Sept. 24, 2008
UNIVERSITY PARK, Pa. - The No. 15 Princeton field hockey team netted three goals within a three-minute span to slide past No. 13 Penn State 3-2 Wednesday in University Park, Pa.
The Tigers' only goals were scored by Katie Klinzer, Katie Reinprecht and Kathleen Sharkey in a 2:36 duration, and they held the Nittany Lions to one shot in the second half as it moved to a 5-1 record. Daneen Zug (Manheim, Pa.) tallied both goals for Penn State in the loss.
Penn State held a 12-7 advantage on penalty corners - two of which it capitalized on - but only mustered 13 shots compared to the Tigers' 20.
"We were too slow to execute on penalty corners," head coach Charlene Morett said. "A lot of times we got the ball on the stick, but they were able to knock it away."
The Nittany Lions started the game aggressive on the offensive end. They controlled the ball well early and did not allow it to cross into Princeton territory for the first 12 minutes of the contest. Penn State's sixth penalty corner in that time frame came to fruition when Jen Long (Doylestown, Pa.) faked a Tiger defender in her tracks, passed the ball through her legs to Zug, who wailed it into the net from 13 feet out.
Around the 20-minute mark, Princeton's offense, ranked fourth in the nation coming into today's ball game, began to fire on all cylinders. Kinzer tied the game up at one apiece at 20:02 off a Holly McGarvie assist. Twenty-six seconds later, Reinprecht scored on a fluke crossing pass that trickled past the goalkeeper and into the cage. Reinprecht added her third point just a minute later when she aided a Sharkey goal for a 3-1 lead.
Morett said, "We didn't have the intensity in that three-goal stretch to get the ball out of the circle."
Zug added her second goal of the game late in the first half of another penalty corner. Allison Scola (Hummelstown, Pa.) fed it to the stopper Long, who placed the ball for a Zug shot that cascaded into the corner of the cage. Zug barely missed a chance at a hat trick but a well-hit shot caromed off the goalkeeper's mask and out of the box.
Jen Beaumont (Chalfont, Pa.) kept the Nittany Lions in the game with her goaltender work in the finishing minutes of the first half. Princeton, led by two penalty corners, went on a 45-second surge where it fired four shots on goal. Beaumont made four stellar saves, including a kick save off of a well-hit scoring chance by Kraftin Schreyer. Beaumont finished with 12 saves.

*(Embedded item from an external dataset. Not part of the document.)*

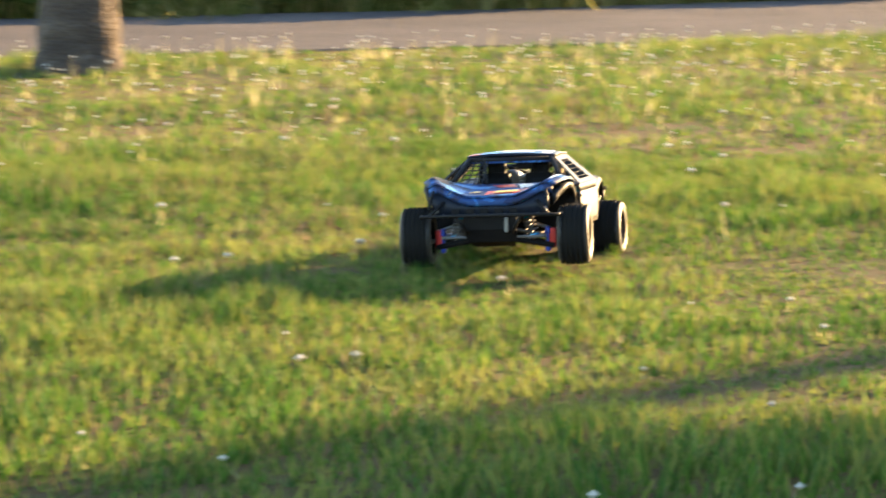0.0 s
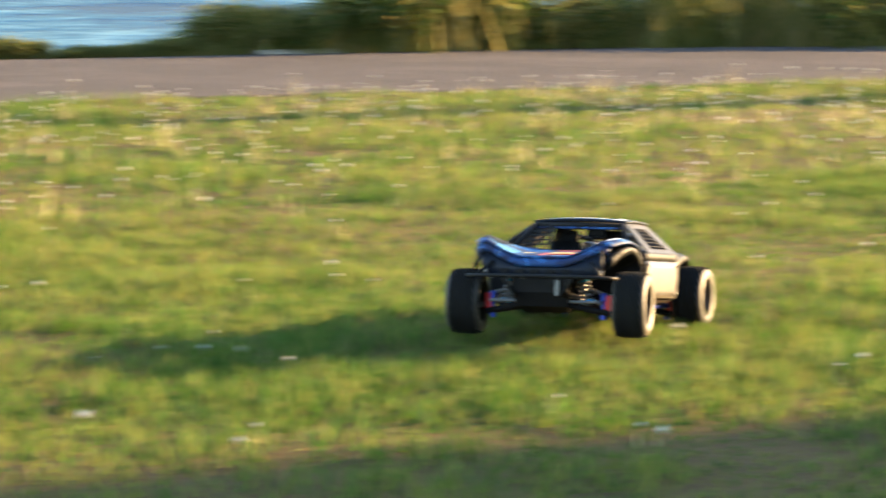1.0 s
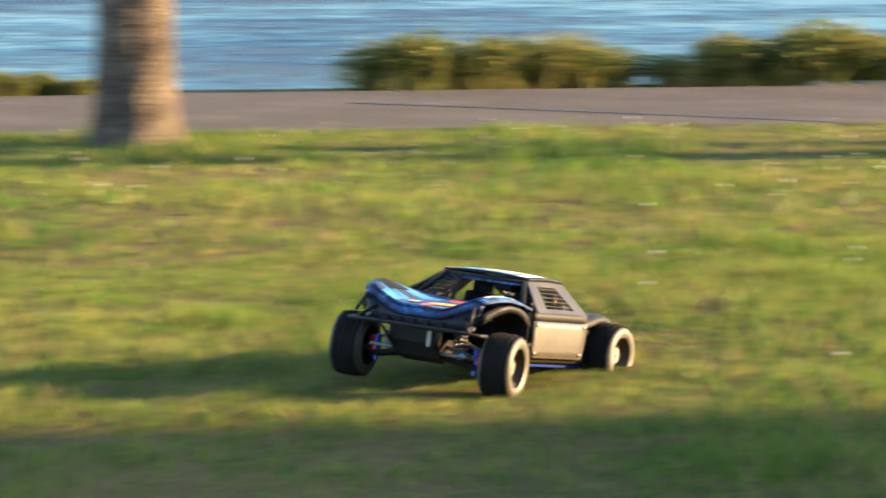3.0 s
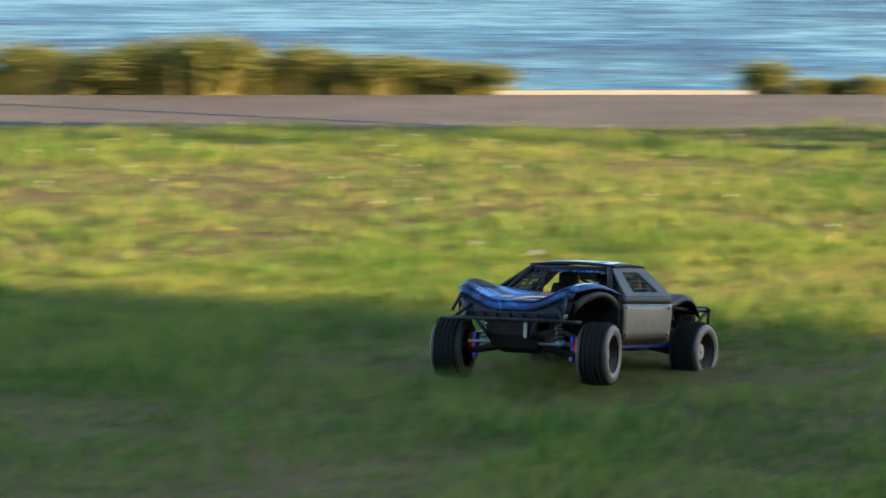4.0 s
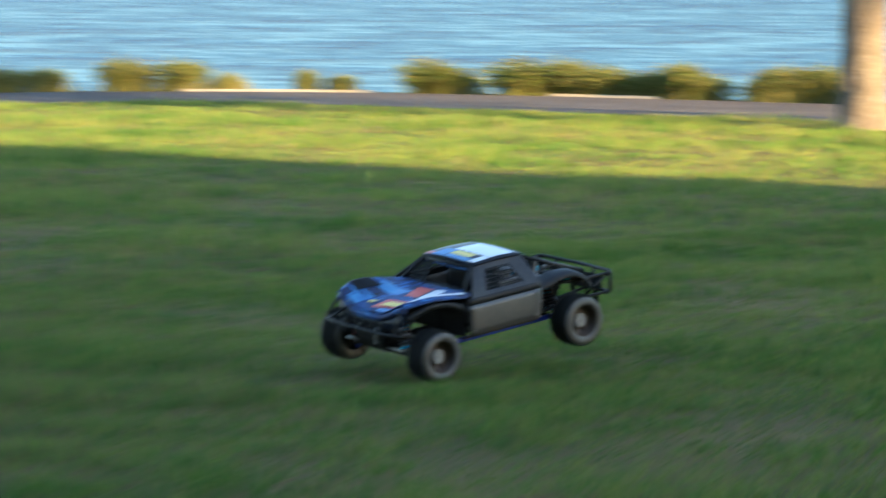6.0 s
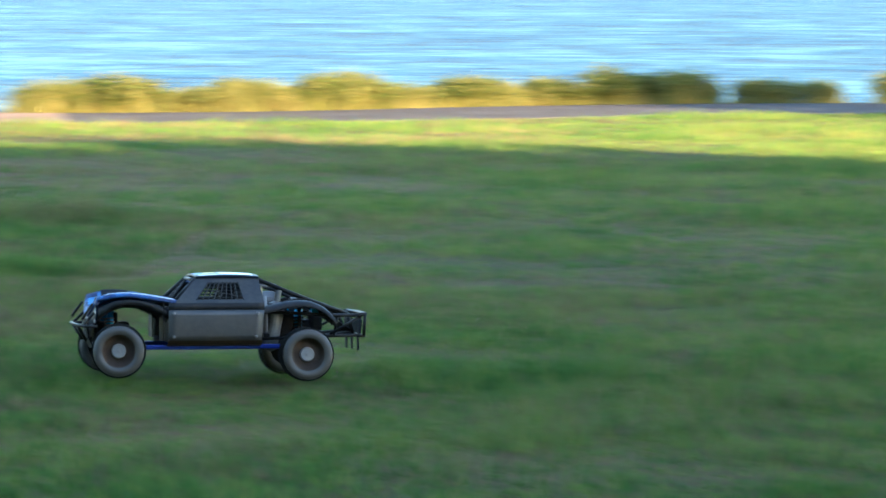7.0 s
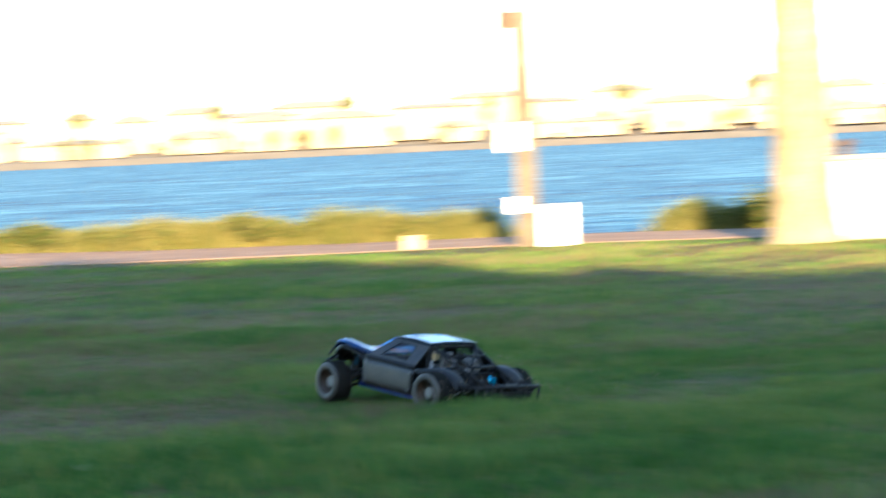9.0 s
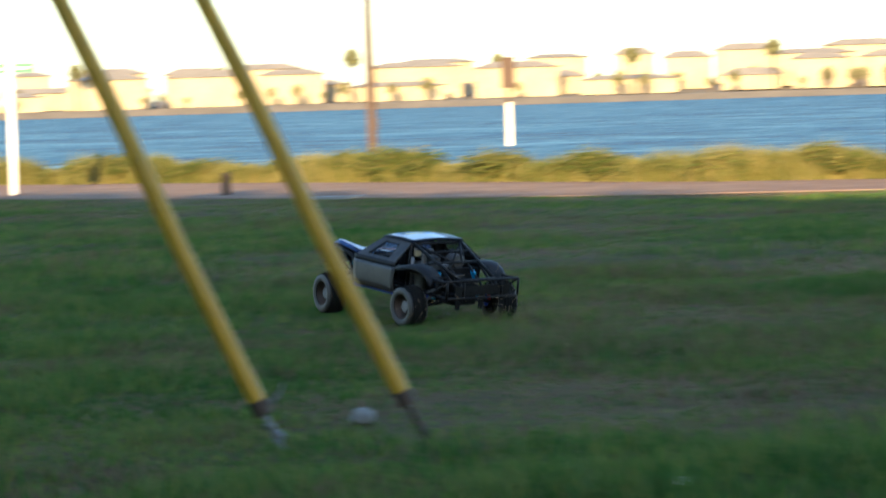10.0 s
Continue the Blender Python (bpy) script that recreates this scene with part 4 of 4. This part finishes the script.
# wheels
def make_wheel(side):
    """A wheel turning about y; its outer face looks to the given side."""
    hub = new("wheel")
    hub.parent = truck
    hub.scale = (0.93, 1.0, 0.93)
    w, r = 0.080, WHEEL_R
    bm = lathe([(0.058, -w / 2 + 0.004), (0.066, -w / 2), (0.078, -w / 2 + 0.004), (r - 0.004, -w / 2 + 0.014), (r - 0.002, -0.012), (r - 0.002, 0.012), (r - 0.004, w / 2 - 0.014), (0.078, w / 2 - 0.004), (0.066, w / 2), (0.058, w / 2 - 0.004), (0.056, 0.0), (0.058, -w / 2 + 0.004)], 48)
    bmesh.ops.delete(bm, geom=[f for f in bm.faces if len(f.verts) > 4], context="FACES")
    part("tyre", bm, M_TYRE, hub, smooth=True)
    bm = bmesh.new()
    for k in range(22):
        for row in range(6):
            y = -0.033 + 0.0132 * row
            aa = (k + 0.5 * (row % 2)) * math.tau / 22
            add_box(bm, (0.013, 0.0075, 0.012), (0, 0, 0), 0, Matrix.Rotation(-aa, 4, "Y") @ Matrix.Translation((r - (0.001 if abs(y) < 0.03 else 0.004), y, 0)) @ Matrix.Rotation(math.pi / 2, 4, "Y"))
    part("tread", bm, M_TYRE, hub)
    for sd in (-1, 1):
        bm = lathe([(0.054, -0.002), (0.058, 0.001), (0.067, 0.0028), (0.077, 0.0010), (0.0815, -0.004), (0.0835, -0.010)], 40)
        bmesh.ops.delete(bm, geom=[f for f in bm.faces if len(f.verts) > 4], context="FACES")
        sw = part("sidewall", bm, M_WALL, hub, "dust-covered sidewall", smooth=True)
        sw.matrix_basis = Matrix.Translation((0, sd * (w / 2 + 0.0006), 0)) @ (Matrix.Identity(4) if sd > 0 else Matrix.Rotation(math.pi, 4, "X"))
    prof = [(0.057, w / 2 - 0.006), (0.055, w / 2 - 0.008), (0.050, w / 2 - 0.028), (0.030, w / 2 - 0.034), (0.022, w / 2 - 0.030)]
    bm = lathe([(a, b * side) for a, b in prof], 36)
    bmesh.ops.delete(bm, geom=[f for f in bm.faces if len(f.verts) > 8], context="FACES")
    part("rim", bm, M_RIM, hub, "brown dusty rim", smooth=True)
    bm = bmesh.new()
    for k in range(6):
        a = k * math.tau / 6
        add_box(bm, (0.030, 0.006, 0.012), (0, 0, 0), 0.002, Matrix.Rotation(a, 4, "Y") @ Matrix.Translation((0.037, side * (w / 2 - 0.029), 0)))
    part("spokes", bm, M_RIM, hub)
    part("hub_cap", lathe([(0.024, side * (w / 2 - 0.034)), (0.024, side * (w / 2 - 0.020)), (0.021, side * (w / 2 - 0.017)), (0.006, side * (w / 2 - 0.017)), (0.005, side * (w / 2 - 0.014))], 24), M_HUB, hub, "silver hub")
    part("inner_disc", lathe([(0.055, -side * 0.006), (0.055, side * 0.000), (0.02, side * 0.002)], 24), M_BLACK, hub)
    return hub


WHEELS = []
for ax in (AXLE_F, AXLE_R):
    for sgn in (1, -1):
        WHEELS.append((make_wheel(sgn), ax, sgn))


# ============ grass ============
TRACK = np.array([(r[1], r[2]) for r in TRUCK_ROWS])
LAWN_EDGE = np.array([p for p in PATH_LINE])
SHAPE = LAWN_EDGE


def inside(px, py, poly):
    res = np.zeros(len(px), bool)
    x0, y0 = poly[-1]
    for x1, y1 in poly:
        cross = ((y1 > py) != (y0 > py)) & (px < (x0 - x1) * (py - y1) / (y0 - y1 + 1e-12) + x1)
        res ^= cross
        x0, y0 = x1, y1
    return res


def track_distance(px, py):
    best = np.full(len(px), 1e9)
    for a, b in zip(TRACK[:-1], TRACK[1:]):
        d = b - a
        k = np.clip(((px - a[0]) * d[0] + (py - a[1]) * d[1]) / max(1e-9, d @ d), 0, 1)
        best = np.minimum(best, np.hypot(px - a[0] - k * d[0], py - a[1] - k * d[1]))
    return best


def noise2(px, py, cell, seed):
    """Smooth value noise over the plan."""
    g = np.random.default_rng(seed).random((128, 128))
    u, v = px / cell + 40, py / cell + 40
    i, j = np.floor(u).astype(int), np.floor(v).astype(int)
    fu, fv = u - i, v - j
    fu, fv = fu * fu * (3 - 2 * fu), fv * fv * (3 - 2 * fv)
    a, b, c, d = g[i % 128, j % 128], g[(i + 1) % 128, j % 128], g[i % 128, (j + 1) % 128], g[(i + 1) % 128, (j + 1) % 128]
    return (a * (1 - fu) + b * fu) * (1 - fv) + (c * (1 - fu) + d * fu) * fv


def grass_field(name, count, box4, keep, height, width, seed):
    rng = np.random.default_rng(seed)
    px, py = rng.uniform(box4[0], box4[1], count), rng.uniform(box4[2], box4[3], count)
    ok = inside(px, py, SHAPE) & keep(px, py, rng)
    px, py = px[ok], py[ok]
    n = len(px)
    clump = noise2(px, py, 0.22, 3) * 0.6 + noise2(px, py, 0.9, 4) * 0.6
    bare = noise2(px, py, 1.6, 9) * 0.65 + noise2(px, py, 0.5, 10) * 0.35
    worn = np.clip((-6.0 - py) / 3.0, 0, 1)
    keep_share = np.clip((bare - 0.22 - 0.09 * worn) * 5, 0.60 - 0.14 * worn, 1)
    ok = rng.random(n) < keep_share
    px, py, clump = px[ok], py[ok], clump[ok] * (1 - 0.30 * worn[ok] * (1 - keep_share[ok]))
    n = len(px)
    low = np.ones(n)
    end = np.flatnonzero((py < -13) & (px < -13))
    edge = np.full(len(end), 1e9)
    for qx, qy in PATH_LINE:
        edge = np.minimum(edge, np.hypot(px[end] - qx, py[end] - qy))
    low[end] = np.clip(0.25 + (edge - 0.6) / 4.5, 0.25, 0.8)
    h = height * low * (0.18 + 1.25 * clump ** 2.0) * rng.uniform(0.6, 1.25, n)
    a = rng.uniform(0, math.tau, n)
    w = width * rng.uniform(0.7, 1.3, n)
    lean, la = h * rng.uniform(0.1, 0.8, n), rng.uniform(0, math.tau, n)
    v = np.empty((n, 3, 3), np.float32)
    v[:, 0] = np.stack([px - np.cos(a) * w, py - np.sin(a) * w, np.full(n, -0.004)], 1)
    v[:, 1] = np.stack([px + np.cos(a) * w, py + np.sin(a) * w, np.full(n, -0.004)], 1)
    v[:, 2] = np.stack([px + np.cos(la) * lean, py + np.sin(la) * lean, h], 1)
    me = bpy.data.meshes.new(name)
    me.vertices.add(n * 3)
    me.vertices.foreach_set("co", v.ravel())
    me.loops.add(n * 3)
    me.loops.foreach_set("vertex_index", np.arange(n * 3, dtype=np.int32))
    me.polygons.add(n)
    me.polygons.foreach_set("loop_start", np.arange(0, n * 3, 3, dtype=np.int32))
    me.update()
    me.validate()
    me.materials.append(M_GRASS)
    me.materials.append(M_LUSH_SHADE)
    me.materials.append(M_DEAD)
    if len(me.polygons) == n:
        # share of shade-toned lush blades grows towards the shaded end of the lawn
        lush_shade = rng.random(n) < 0.15 + 0.50 * np.clip((1.0 - py) / 9.0, 0, 1)
        patch = noise2(px, py, 1.3, 21) * 0.6 + noise2(px, py, 0.35, 22) * 0.4
        dead = rng.random(n) < np.clip((patch - 0.46) * 4, 0, 0.8) * (0.22 + 0.38 * np.clip((-6.0 - py) / 3.0, 0, 1))
        me.polygons.foreach_set("material_index", np.where(dead, 2, lush_shade).astype(np.int32))
    return tagged(new(name, me), "short uneven green grass with yellowed patches", "grass", kind="stuff")


grass_field("grass", 1300000, (-11, 4, -25, 13), lambda x, y, r: track_distance(x, y) < 3.2, 0.058, 0.0052, 31)
grass_field("far_grass", 1400000, (-28, 6, -42, 21), lambda x, y, r: (track_distance(x, y) >= 3.2) & (r.random(len(x)) < 0.9), 0.062, 0.0078, 32)

grass_field("near_grass", 520000, (-9, 4, -22, -9), lambda x, y, r: track_distance(x, y) >= 3.2, 0.092, 0.0055, 33)


def wildflowers(name, n, box4, seed, tall, slope=1.0, base=0.03):
    """Dry stems and white seed heads scattered over the long grass by the path."""
    rng = np.random.default_rng(seed)
    px, py = rng.uniform(box4[0], box4[1], n * 8), rng.uniform(box4[2], box4[3], n * 8)
    near = np.array([np.min(np.hypot(PATH_LINE[:, 0] - x, PATH_LINE[:, 1] - y)) for x, y in zip(px, py)])
    ok = inside(px, py, SHAPE) & (rng.random(n * 8) < np.clip((1.25 - near / 5.0) * slope, base, 1))
    px, py = px[ok][:n], py[ok][:n]
    stems, heads = bmesh.new(), bmesh.new()
    for x, y in zip(px, py):
        h = tall * rng.uniform(0.45, 1.2)
        dx, dy = rng.normal(0, 0.012, 2)
        for q in range(3):
            ax, ay = rng.normal(0, 0.012, 2)
            s = rng.uniform(0.0025, 0.005)
            a = rng.uniform(0, math.pi)
            hh = h * (1.0 if q == 0 else rng.uniform(0.4, 0.9))
            stems.faces.new([stems.verts.new((x + ax - s * math.cos(a), y + ay - s * math.sin(a), 0)), stems.verts.new((x + ax + s * math.cos(a), y + ay + s * math.sin(a), 0)), stems.verts.new((x + ax + dx, y + ay + dy, hh))])
        r = rng.uniform(0.006, 0.014)
        c = Vector((x + dx, y + dy, h))
        o = [heads.verts.new(c + Vector(d) * r) for d in ((1, 0, 0), (0, 1, 0), (-1, 0, 0), (0, -1, 0), (0, 0, 0.8), (0, 0, -0.8))]
        for i in range(4):
            heads.faces.new((o[i], o[(i + 1) % 4], o[4]))
            heads.faces.new((o[(i + 1) % 4], o[i], o[5]))
    root = thing(name, "pale dry stems and white seed heads in the long grass", "wildflowers", kind="stuff")
    part("stems", stems, M_STEM, root)
    part("seed_heads", heads, M_HEAD, root)


wildflowers("wildflowers", 850, (-5.6, 5, 7.5, 19.5), 41, 0.10)
wildflowers("wildflowers", 160, (-16, -5.6, 2, 13), 42, 0.06)
wildflowers("wildflowers", 150, (-5, 4, 5, 13), 43, 0.045, 0.0, 1.0)


# bits of straw and turf thrown up behind the rear wheels
def clippings():
    rng = np.random.default_rng(77)
    bm = bmesh.new()
    for i in range(70):
        k = rng.random() ** 1.5
        c = Vector((-0.36 - 0.75 * k, rng.choice((-0.22, 0.22)) + rng.normal(0, 0.05 + 0.10 * k), 0.03 + abs(rng.normal(0, 0.05 + 0.10 * k))))
        d = Vector(rng.normal(size=3)).normalized() * rng.uniform(0.006, 0.022)
        w = d.orthogonal().normalized() * rng.uniform(0.0008, 0.0018)
        bm.faces.new([bm.verts.new(c - d - w), bm.verts.new(c + d), bm.verts.new(c - d + w)])
    for i in range(420):
        k = rng.random() ** 1.3
        c = Vector((-0.34 - 1.5 * k, rng.choice((-0.2, 0.2)) * (1 - 0.5 * k) + rng.normal(0, 0.05 + 0.16 * k), 0.02 + abs(rng.normal(0, 0.05 + 0.11 * k))))
        r = rng.uniform(0.0012, 0.0032)
        v = [bm.verts.new(c + Vector(d) * r) for d in ((1, 0, -0.5), (-0.5, 0.9, -0.5), (-0.5, -0.9, -0.5), (0, 0, 1))]
        for f in ((0, 1, 2), (0, 1, 3), (1, 2, 3), (0, 2, 3)):
            bm.faces.new([v[q] for q in f])
    ob = part("grass_clippings", bm, M_DUST)
    return tagged(ob, "loose straw and turf thrown up behind the truck", "clippings", kind="stuff")


CLIPPINGS = clippings()


# ============ movement ============
def motions():
    rows = []
    for t, x, y, lift, heading, pitch, roll, front, rear in TRUCK_ROWS:
        rows.append((t, Matrix.Translation((x, y, lift)) @ pose(0, 0, 0, 0, 0, heading) @ pose(0, 0, 0, roll, -pitch, 0)))
    walk(truck, rows)
    walk(CLIPPINGS, [(r[0], pose(r[1], r[2], 0, 0, 0, r[4])) for r in TRUCK_ROWS])
    # wheels: roll with the ground covered, front pair steered a little, both axles springing
    ts = [r[0] for r in TRUCK_ROWS]
    dist = [0.0]
    for a, b in zip(TRUCK_ROWS[:-1], TRUCK_ROWS[1:]):
        dist.append(dist[-1] + math.hypot(b[1] - a[1], b[2] - a[2]))
    for hub, ax, sgn in WHEELS:
        keys = []
        turn, last = 0.0, 0.0
        springs = [r[7] if ax > 0 else r[8] for r in TRUCK_ROWS]
        for i in range(301):
            t = i / 30
            gone = np.interp(t, ts, dist) / WHEEL_R * 57.3
            turn, last = turn + min(80.0, gone - last), gone
            steer = np.interp(t, [0, 2.7, 5.0, 6.2, 7.5, 10], [4, 8, 12, 0, -10, -6]) if ax > 0 else 0.0
            keys.append((t, pose(ax, sgn * HALF_TRACK, np.interp(t, ts, springs), 0, 0, steer) @ pose(0, 0, 0, 0, turn, 0)))
        walk(hub, keys)


motions()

In the second half, Princeton dominated the pace and kept the Nittany Lion offense at bay. The Tigers out-shot Penn State 6-1 in the second frame and controlled possession for the majority of the period. Morett's squad found itself with the ball in Tiger territory in the final five minutes of the game but was unable to bring it deep inside of the circle.
"You had two really good teams out there today," Morett said. "We got ahead of the ball at first, but then we got behind the ball in the second half."
Princeton's win marks the first time in 11 tries it has beaten the Nittany Lions in University Park. The Tigers beat Michigan at the Field Hockey Field in the 2002 playoffs. They had not beaten Penn State since defeating it in both regular and post-season play in 2000.
Penn State will begin Big Ten conference play Sunday when it travels to No. 16 Ohio State at 1 p.m. The game will be broadcast on the Big Ten Network later that day at 4 p.m.